Anabaptism, a radical movement, rejected infant baptism, advocated adult baptism, and sought a more primitive form of Christianity. It led to the formation of various Anabaptist groups, such as the Amish and Mennonites.
9. Contributed to secularization and religious pluralism
The Reformation encouraged critical thinking and individual interpretation of religious texts. This emphasis on personal faith and conscience laid the groundwork for the development of secularism, which separates religious and governmental authority, and religious pluralism, which allows for the coexistence of multiple religious beliefs.
The questioning of religious authority and the emphasis on individual religious experience fostered a climate where religious diversity and freedom of belief became more accepted.

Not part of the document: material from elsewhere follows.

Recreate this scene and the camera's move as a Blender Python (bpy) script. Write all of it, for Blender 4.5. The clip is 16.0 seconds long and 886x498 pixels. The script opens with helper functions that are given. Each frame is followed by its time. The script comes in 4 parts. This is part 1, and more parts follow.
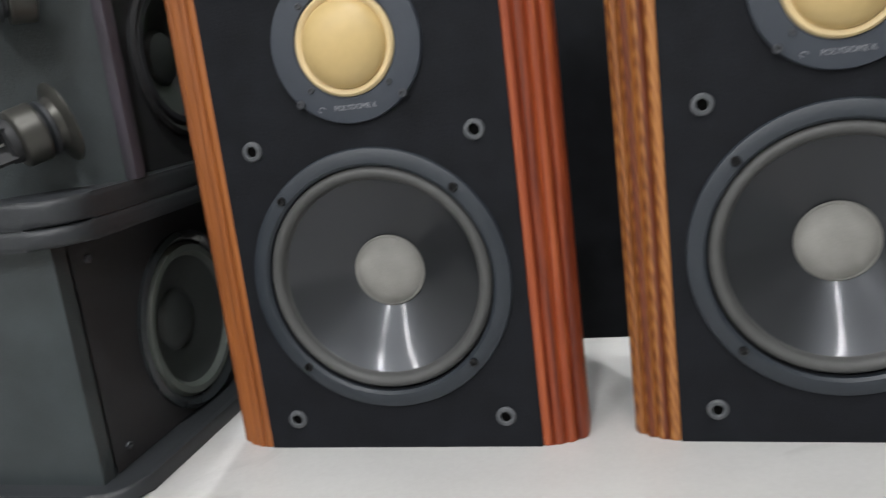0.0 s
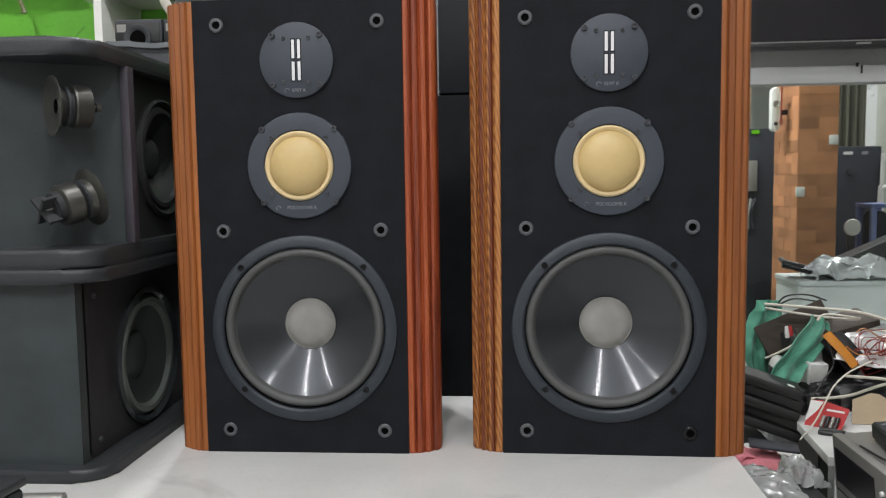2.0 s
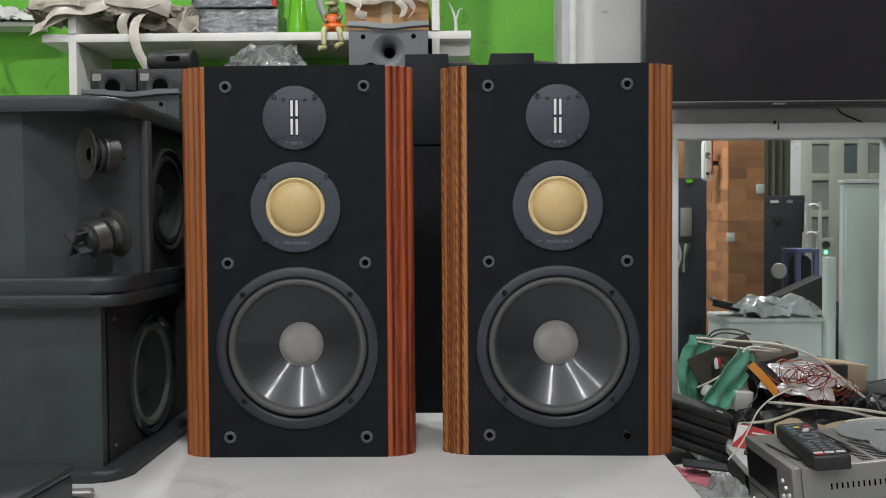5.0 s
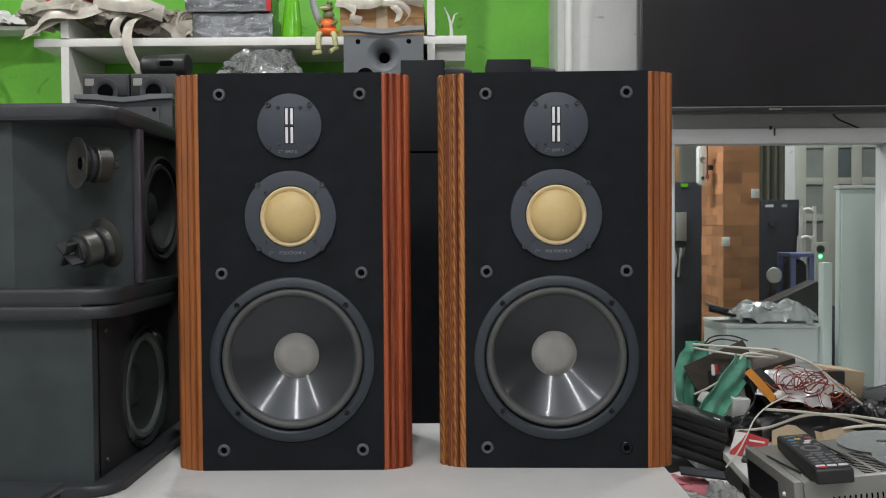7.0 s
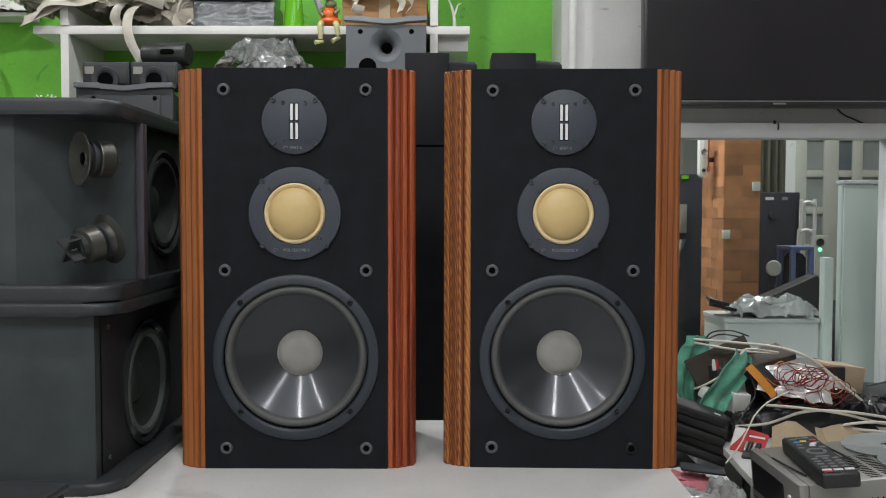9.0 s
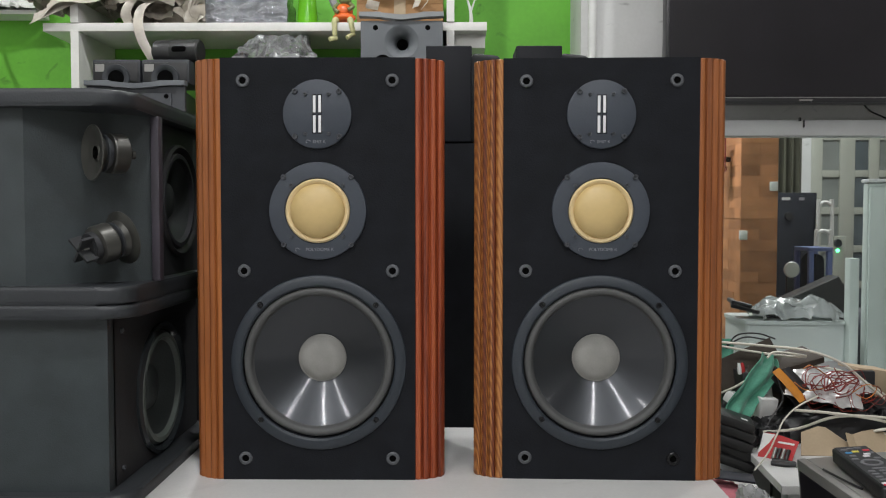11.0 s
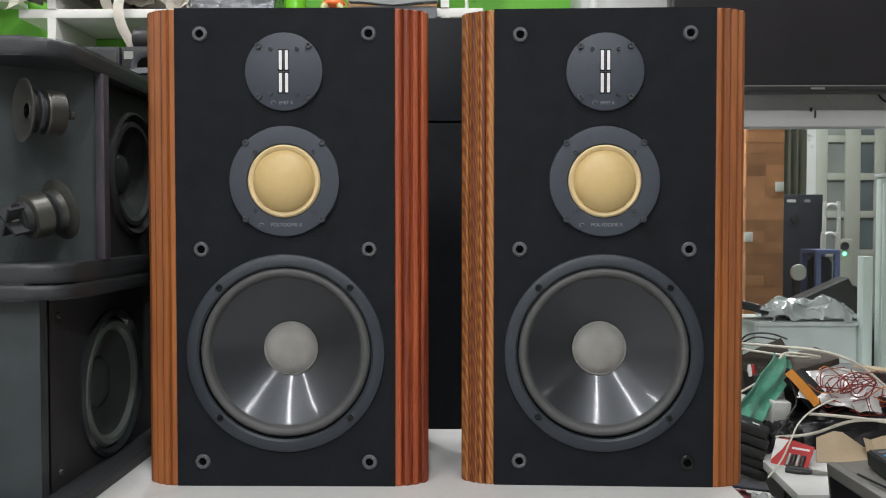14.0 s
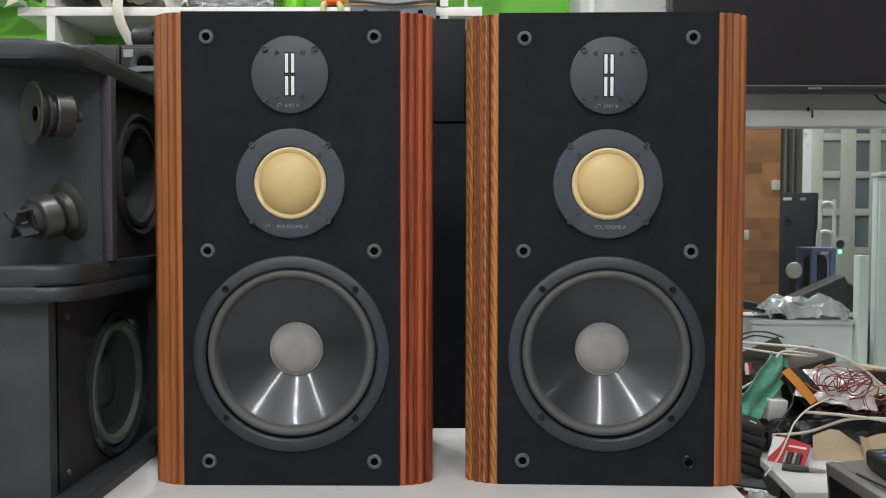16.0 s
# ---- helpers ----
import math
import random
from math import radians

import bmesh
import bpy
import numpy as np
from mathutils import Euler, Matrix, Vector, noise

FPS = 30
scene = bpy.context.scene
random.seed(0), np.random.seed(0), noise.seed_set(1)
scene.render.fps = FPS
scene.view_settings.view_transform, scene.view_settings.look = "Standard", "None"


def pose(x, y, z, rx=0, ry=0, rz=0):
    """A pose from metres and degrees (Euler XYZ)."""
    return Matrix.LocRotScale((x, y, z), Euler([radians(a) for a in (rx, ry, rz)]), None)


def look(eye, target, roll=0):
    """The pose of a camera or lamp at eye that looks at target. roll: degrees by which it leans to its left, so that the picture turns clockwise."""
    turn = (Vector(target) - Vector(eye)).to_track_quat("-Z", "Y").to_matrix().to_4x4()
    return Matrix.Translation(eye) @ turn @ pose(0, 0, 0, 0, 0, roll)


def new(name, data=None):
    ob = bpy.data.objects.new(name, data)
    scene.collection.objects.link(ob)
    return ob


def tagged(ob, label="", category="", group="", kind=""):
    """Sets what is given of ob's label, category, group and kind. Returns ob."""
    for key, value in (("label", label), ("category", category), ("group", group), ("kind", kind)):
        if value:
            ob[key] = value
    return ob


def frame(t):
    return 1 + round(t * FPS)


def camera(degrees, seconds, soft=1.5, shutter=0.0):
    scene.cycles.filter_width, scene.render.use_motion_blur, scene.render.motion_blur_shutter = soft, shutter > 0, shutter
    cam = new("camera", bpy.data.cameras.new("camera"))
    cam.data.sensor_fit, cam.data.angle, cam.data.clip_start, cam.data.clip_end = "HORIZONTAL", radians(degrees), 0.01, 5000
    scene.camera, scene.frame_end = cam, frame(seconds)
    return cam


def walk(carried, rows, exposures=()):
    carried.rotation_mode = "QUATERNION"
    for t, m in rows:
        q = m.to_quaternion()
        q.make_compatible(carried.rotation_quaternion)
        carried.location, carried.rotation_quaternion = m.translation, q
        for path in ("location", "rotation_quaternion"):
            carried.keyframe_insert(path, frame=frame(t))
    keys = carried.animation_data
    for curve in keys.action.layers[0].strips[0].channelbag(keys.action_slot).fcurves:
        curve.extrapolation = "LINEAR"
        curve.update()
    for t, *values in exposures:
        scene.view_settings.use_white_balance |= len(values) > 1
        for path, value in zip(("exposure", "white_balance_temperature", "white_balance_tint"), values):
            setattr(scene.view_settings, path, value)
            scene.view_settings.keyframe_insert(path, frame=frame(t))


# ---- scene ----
cam = camera(57.0, 16.0, soft=1.1, shutter=0.4)
PATH = [
    (0, (0.036, -0.671, 1.092), (-0.46, 1.217, 0.659), -7.1),
    (0.5, (0.045, -0.729, 1.1), (-0.217, 1.22, 0.739), -4.3),
    (1, (0.06, -0.849, 1.094), (-0.167, 1.116, 0.805), -2.5),
    (1.5, (0.071, -0.946, 1.092), (-0.14, 1.031, 0.878), -1.6),
    (2, (0.057, -1.017, 1.1), (-0.099, 0.97, 0.932), -0.8),
    (2.5, (0.029, -1.104, 1.086), (-0.057, 0.892, 0.989), -0.7),
    (3, (0.01, -1.153, 1.08), (-0.026, 0.846, 1.005), -0.5),
    (3.5, (0.027, -1.172, 1.083), (0.003, 0.826, 1.012), -0.4),
    (6, (0.023, -1.204, 1.098), (0.007, 0.796, 1.046), -0.4),
    (6.5, (0.02, -1.196, 1.1), (0.022, 0.804, 1.05), -0.3),
    (7, (0.022, -1.183, 1.103), (0.015, 0.816, 1.051), -0.4),
    (7.5, (0.022, -1.179, 1.107), (-0.013, 0.82, 1.046), -0.4),
    (8, (0.02, -1.178, 1.114), (-0.039, 0.819, 1.032), -0.4),
    (8.5, (0.018, -1.175, 1.117), (-0.026, 0.823, 1.038), -0.3),
    (9, (0.011, -1.172, 1.118), (0.009, 0.826, 1.036), 0.1),
    (11.5, (-0.023, -1.054, 1.106), (-0.05, 0.945, 1.029), -0.1),
    (12, (-0.002, -0.975, 1.097), (-0.034, 1.022, 1.004), -0.2),
    (12.5, (0.003, -0.948, 1.095), (-0.033, 1.05, 1.005), 0.0),
    (13, (0.003, -0.959, 1.067), (-0.017, 1.04, 0.986), 0.0),
    (13.5, (-0.001, -0.98, 1.064), (-0.022, 1.018, 0.997), 0.1),
    (14, (-0.001, -0.983, 1.066), (-0.023, 1.016, 1.011), -0.0),
    (14.5, (0.001, -0.98, 1.069), (-0.022, 1.019, 1.013), -0.1),
    (15, (-0.003, -0.984, 1.071), (-0.018, 1.015, 1.018), 0.1),
    (15.5, (-0.007, -0.988, 1.071), (-0.021, 1.012, 1.012), 0.1),
    (16, (-0.012, -0.992, 1.073), (-0.023, 1.007, 1.009), 0.1),
]
walk(cam, [(t, look(eye, target, roll)) for t, eye, target, roll in PATH],
     [(0.0, 0.36), (0.5, 0.39), (1.0, 0.44), (1.5, 0.27), (2.0, 0.18), (2.5, 0.05), (3.5, -0.12), (9.0, -0.12), (11.5, 0.0), (12.5, 0.17), (16.0, 0.15)])

# ---- light ----
world = bpy.data.worlds.new("world")
scene.world = world
world.use_nodes = True
world.node_tree.nodes["Background"].inputs[0].default_value = (0.85, 0.92, 1.0, 1)
world.node_tree.nodes["Background"].inputs[1].default_value = 0.05


# ---- materials ----
def nodes_of(name):
    m = bpy.data.materials.new(name)
    m.use_nodes = True
    nt = m.node_tree
    return m, nt, nt.nodes["Principled BSDF"]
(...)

This paved the way for the development of diverse religious landscapes in modern societies.
10. Left a lasting impact on Western culture and religion
The Reformation had a profound and lasting impact on Western culture and religion. It played a significant role in the development of modern democracy and the concept of individual rights.
It contributed to the spread of literacy as people sought to read religious texts and interpret them for themselves. This, in turn, had broader implications for education and the rise of the Enlightenment.

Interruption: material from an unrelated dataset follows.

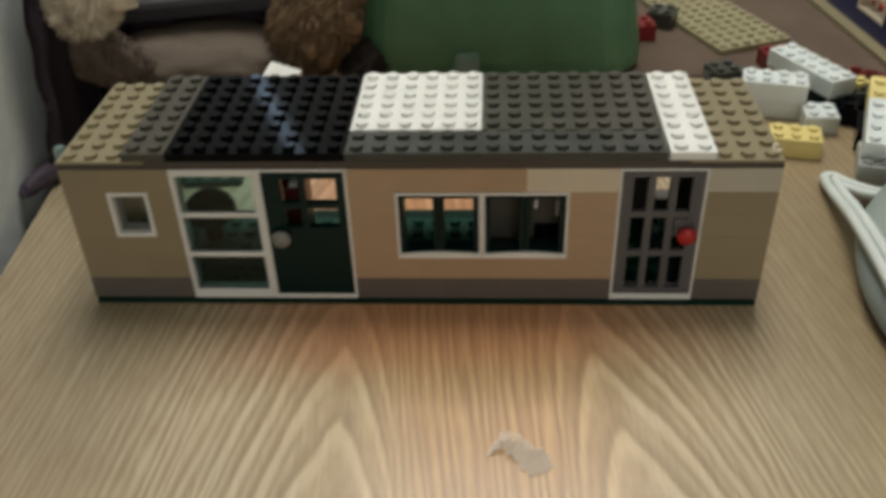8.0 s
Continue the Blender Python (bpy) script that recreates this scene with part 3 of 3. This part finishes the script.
def tufts(bm, c, radii, count, length, seed, turn=Matrix.Identity(3), shift=(0, 0, 0)):
    """Many thin bent hairs that stand off a rounded body."""
    rnd, first = random.Random(seed), len(bm.verts)
    for _ in range(count):
        d = Vector((rnd.gauss(0, 1), rnd.gauss(0, 1), rnd.gauss(0, 1))).normalized()
        p = Vector((c[0] + d.x * radii[0] * 0.97, c[1] + d.y * radii[1] * 0.97, c[2] + d.z * radii[2] * 0.97))
        s = d.orthogonal().normalized()
        s = Matrix.Rotation(rnd.uniform(0, 6.28), 3, d) @ s
        w, l = rnd.uniform(0.0004, 0.0009), length * rnd.uniform(0.5, 1.2)
        mid = p + d * l * 0.6 + s.cross(d) * l * 0.25
        tip = p + d * l * 0.8 + s.cross(d) * l * 0.8 + Vector((0, 0, -0.2 * l))
        a, b, e, g, h = (bm.verts.new(x) for x in (p - s * w, p + s * w, mid + s * w * 0.8, mid - s * w * 0.8, tip))
        bm.faces.new((a, b, e, g))
        bm.faces.new((g, e, h))
    bm.verts.ensure_lookup_table()
    for v in bm.verts[first:]:
        v.co = turn @ v.co + Vector(shift)


def plush():
    """A stuffed toy on its back: belly, a bent arm, a curly head and a shaggy paw."""
    toy = empty("plush_toy", pose(0, 0, 0), "brown and cream furry plush toy lying behind the house", "plush toy")
    belly = bmesh.new()
    blob(belly, (-0.004, 0.202, 0.0165), (0.066, 0.036, 0.0165), seed=2)
    part("body", belly, BELLY, toy, "smooth brown felt belly", smooth=True)
    arm, turn = bmesh.new(), Matrix.Rotation(radians(30), 3, "Z") @ Matrix.Rotation(radians(42), 3, "Y")
    blob(arm, (-0.055, 0.160, 0.0410), (0.049, 0.017, 0.015), turn, seed=3)
    tufts(arm, (0, 0, 0), (0.049, 0.017, 0.015), 3000, 0.0022, 22, turn, (-0.055, 0.160, 0.0410))
    part("arm", arm, BELLY, toy, "bent brown felt arm", smooth=True)
    for name, c, radii, tilt, mat, label, seed in (("head", (0.0595, 0.197, 0.0370), (0.0205, 0.020, 0.029), 28, FUR, "curly golden brown fur", 4),
                                                   ("paw", (-0.049, 0.154, 0.0695), (0.019, 0.017, 0.016), 0, CREAMFUR, "shaggy cream fur", 6)):
        fluff, turn = bmesh.new(), Matrix.Rotation(radians(tilt), 3, "Y")
        blob(fluff, c, radii, turn, rough=0.0032, seed=seed)
        tufts(fluff, (0, 0, 0), radii, 7000, 0.0068, seed, turn, c)
        part(name, fluff, mat, toy, label, smooth=True)


plush()


def cloth():
    """A dark cloth that hangs in folds against the wall."""
    bm = bmesh.new()
    nu, nv = 40, 24
    grid = [[bm.verts.new((0.002 * math.sin(i * 0.9) + 0.003 * noise.noise((i * 0.2, j * 0.2, 0)), 0.20 * i / nu + 0.034 * j / nv + 0.002 * noise.noise((j * 0.3, 4.0, 0)), 0.110 * j / nv)) for j in range(nv + 1)] for i in range(nu + 1)]
    for i in range(nu):
        for j in range(nv):
            bm.faces.new((grid[i][j], grid[i + 1][j], grid[i + 1][j + 1], grid[i][j + 1]))
    bmesh.ops.solidify(bm, geom=bm.faces[:], thickness=0.002)
    return bm


thing("cloth", cloth(), CLOTH, DESK @ pose(-0.1730, 0.101, 0), "dark purple cloth standing in folds by the wall", "cloth", smooth=True)
heap = bmesh.new()
blob(heap, (0, 0, 0.016), (0.068, 0.030, 0.022), rough=0.004, seed=8)
blob(heap, (-0.055, -0.012, 0.014), (0.030, 0.026, 0.018), rough=0.004, seed=11)
low = min(v.co.z for v in heap.verts)
for v in heap.verts:
    v.co.z -= low
thing("cloth", heap, CLOTH, pose(0.002, 0.262, 0), "dark purple cloth crumpled behind the plush toy", "cloth", smooth=True)
# lump added as the shadow and dark bits between plush toy and bin
gap = bmesh.new()
blob(gap, (0, 0, 0.008), (0.014, 0.028, 0.012), rough=0.0012, seed=15)
low = min(v.co.z for v in gap.verts)
for v in gap.verts:
    v.co.z -= low
thing("cloth", gap, EDGE, pose(0.083, 0.205, 0), "dark lump filling the shaded gap between plush toy and bin", "cloth", smooth=True)
tail = bmesh.new()
blob(tail, (0, 0, 0), (0.0046, 0.024, 0.0052), rough=0.0006, seed=19)
low = min(v.co.z for v in tail.verts)
for v in tail.verts:
    v.co.z -= low
thing("cloth", tail, CLOTH, pose(-0.0545, 0.0935, 0.0, 0, 0, -15), "dark purple cloth end tucked along the wall", "cloth", smooth=True)
thing("dark_case", add_box(bmesh.new(), 0, 0, 0, 0.125, 0.10, 0.012, 0.002), DARKSLAB, pose(-0.062, 0.198, 0.0345, 20, -4, 3), "dark grey flat case lying on the plush toy", "case")
loose(2, 4, 1, BLACK, corner(62, 140, 0, 12), "black brick behind the house")
loose(1, 4, 1, BLACK, corner(78.5, 168, 0, 6), "narrow black brick beside the green bin")
loose(2, 3, 1, BLACK, corner(47, 138, 0, 5), "black brick under another black brick")
loose(2, 2, 1, BLACK, corner(47, 138, 9.6, 5), "black brick carrying a white tile")
thing("toy_tile", add_box(bmesh.new(), 0, 0, 0, 2.2 * U, 2 * U, P, 0.0002), WHITE, pose(0.0375, 0.1425, 0.0240, 26, 8, -20), "white smooth tile tilted on a black brick", "toy tile")
pale = bmesh.new()
add_box(pale, 0, 0, 0, 2 * U, U, 2 * B)
for v in pale.verts:
    if v.co.z > B and v.co.x < U:
        v.co.x += 0.004
thing("toy_slope", pale, CLEAR, pose(0.133, 0.186, 0, 0, 0, 8), "clear bluish sloped toy brick by the green bin", "toy brick")

thing("toy_plate", brick_bm(4, 4, P), PLATEGREEN, corner(6, 86, 0, 4), "green studded plate behind the house", "toy plate", group="loose toy bricks")

# ---- second toy building ----
shop = empty("toy_building", pose(0.377, 0.205, 0.00144, 0, 0, 8), "blue toy building on a tan base plate", "toy building")
part("base_plate", brick_bm(10, 16, P, False), OLIVETAN, shop, "tan base plate")
for c in range(5):
    for y in range(0, 16, 4):
        if c in (1, 2) and y == 4:
            continue
        part("brick", brick_mesh(1, 4, B, NAVY, c == 4), None, shop, m=pose(U, y * U, P + c * B))
win = part("window", frame_bm(4 * U, 2 * B, U, 0.002), CREAM, shop, "cream lattice window", pose(2 * U, 4 * U, P + B, 0, 0, 90))
for x in (1.25, 2.5):
    part("bar", add_box(bmesh.new(), x * U, 0.001, 0.0021, x * U + 0.0018, 0.003, 2 * B - 0.0021), CREAM, win)
part("sill", add_box(bmesh.new(), 0.0, -0.004, -0.0002, 4 * U, 0.0, 0.004), RED, win, "red window sill")
for y in range(0, 16, 4):
    part("brick", brick_mesh(4, 1, B, NAVY, False), None, shop, m=pose(2 * U + (y % 8) * U, 0, P + (y // 8) * B))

The Reformation also influenced art, music, and literature. Artists like Albrecht Dürer and composers like Johann Sebastian Bach were influenced by Reformation themes and ideas.
It laid the groundwork for religious liberty and tolerance by challenging the notion of a single, state-mandated religion. This, in turn, contributed to the idea of the separation of church and state.
The Reformation also had a significant influence on the colonization of the Americas. For example, the Pilgrims who settled in Plymouth, Massachusetts, were Puritan Separatists influenced by Reformation ideas. Similarly, Dutch and English colonists in North America were often from Reformed or Anglican backgrounds, respectively.
The religious diversity that emerged from the Reformation contributed to the pluralistic religious landscape in the Americas, where various Christian denominations and religious traditions coexist.